Example 1 revisited: Movement in a dynamic world
In our spacecraft, we have sensors that return inertial navigation
information. We translate this information into beliefs about the
state of the world. We then choose a path that minimizes our cost
to reach the goal, subject to constraints that exist on spacecraft and
space station dynamics.
Example 2 revisited: Estimating conditions of the world
In our estimation problem, we make an observation x about the
world, translate this observation into a belief about a particular state,
and then choose (for example) the estimate sg that maximizes
the resulting probability function.
Uncertainty
Uncertainty can enter the world in several places.
-
We can be uncertain about the true state of the world. Such worlds
are called inaccessible, and our uncertainty is usually encoded
in our beliefs about the state of nature.
-
We can be uncertain about how our actions will produce consequences.

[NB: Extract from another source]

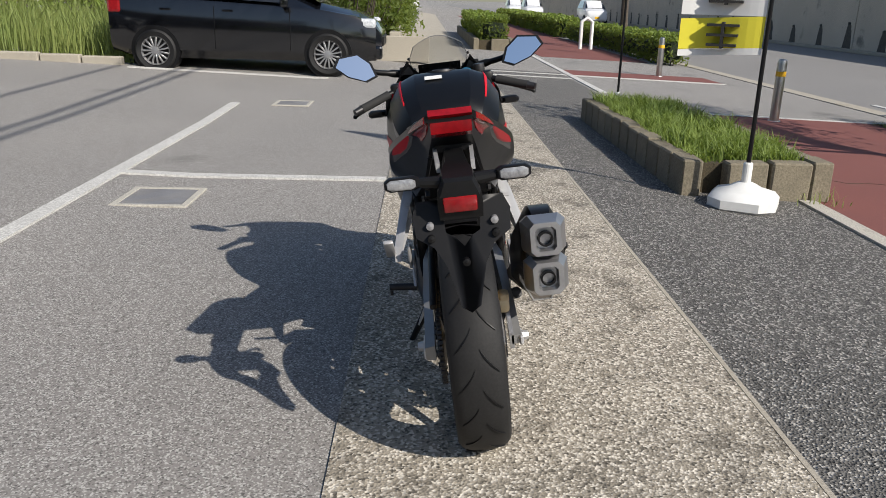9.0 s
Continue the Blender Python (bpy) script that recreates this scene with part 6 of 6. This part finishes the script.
for s in (1, -1):
    m1 = ENGB
    put("crankcase_cover", m1, lambda bm: (lathe(bm, [(0.001, s * 0.168), (0.045, s * 0.168), (0.05, s * 0.163), (0.072, s * 0.162), (0.082, s * 0.15), (0.086, s * 0.12), (0.001, s * 0.12)], "y", 36, (0.045, 0, 0.405)),), label="round black crankcase cover", smooth=35)
    for k in range(8):
        a = 2 * math.pi * k / 8
        put("cover_screw", SILVER, lambda bm: lathe(bm, [(0.001, s * 0.15), (0.007, s * 0.15), (0.008, s * 0.13), (0.001, s * 0.13)], "y", 8, (0.045 + 0.092 * math.cos(a), 0, 0.405 + 0.092 * math.sin(a))))
    put("sprocket_cover", ENGB, lambda bm: prism(bm, [(-0.06, 0.36), (0.0, 0.34), (0.0, 0.5), (-0.06, 0.52)], s * 0.125, s * 0.145, 0.008), smooth=40)
    put("pivot_plate", ENGB, lambda bm: prism(bm, [(-0.145, 0.615), (-0.045, 0.64), (-0.05, 0.57), (-0.075, 0.5), (-0.07, 0.42), (-0.03, 0.34), (-0.045, 0.285), (-0.1, 0.295), (-0.145, 0.36), (-0.165, 0.44), (-0.17, 0.51)], s * 0.118, s * 0.15, 0.008), label="black cast pivot plate", smooth=35)
    put("pivot_cap", BLACKPL, lambda bm: lathe(bm, [(0.001, s * 0.158), (0.018, s * 0.158), (0.023, s * 0.15), (0.001, s * 0.148)], "y", 20, (-0.085, 0, 0.4)), smooth=35)
    for pts in ([(-0.09, s * 0.14, 0.615), (0.05, s * 0.155, 0.665), (0.2, s * 0.14, 0.74), (0.4, s * 0.07, 0.84)], [(-0.06, s * 0.135, 0.575), (0.05, s * 0.15, 0.61), (0.2, s * 0.145, 0.62), (0.36, s * 0.1, 0.72)], [(0.05, s * 0.15, 0.66), (0.07, s * 0.15, 0.61)], [(0.1, s * 0.15, 0.62), (0.2, s * 0.14, 0.53), (0.25, s * 0.12, 0.46)]):
        put("frame_tube", ENGB, lambda bm: tube(bm, spline(pts, 3), 0.017, 12), label="black steel frame tube", smooth=50)
    put("subframe_tube", ENGB, lambda bm: tube(bm, [(-0.1, s * 0.14, 0.6), (-0.26, s * 0.135, 0.675), (-0.45, s * 0.1, 0.75)], 0.014, 10), smooth=50)
    put("subframe_strut", ENGB, lambda bm: tube(bm, [(-0.14, s * 0.13, 0.52), (-0.3, s * 0.125, 0.66)], 0.012, 10), smooth=50)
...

Such worlds are called nondeterministic, and we usually treat them
as if the uncertainty came from inaccessibility rather than from nondeterminism.
Sometimes, such as in sequential decision problems, uncertainty about future
consequences is produced because we can't see the distant future.
-
We can be uncertain about our values. This is rarely addressed in
AI, but is prevalent in studies of human choice.
-
We can be uncertain about what we will choose. I'm thinking about
sequential decision problems where we are uncertain about how we will make
future decisions, but it also applies to other situations (like when an
agent uses a mixed strategy in a game theoretic problem).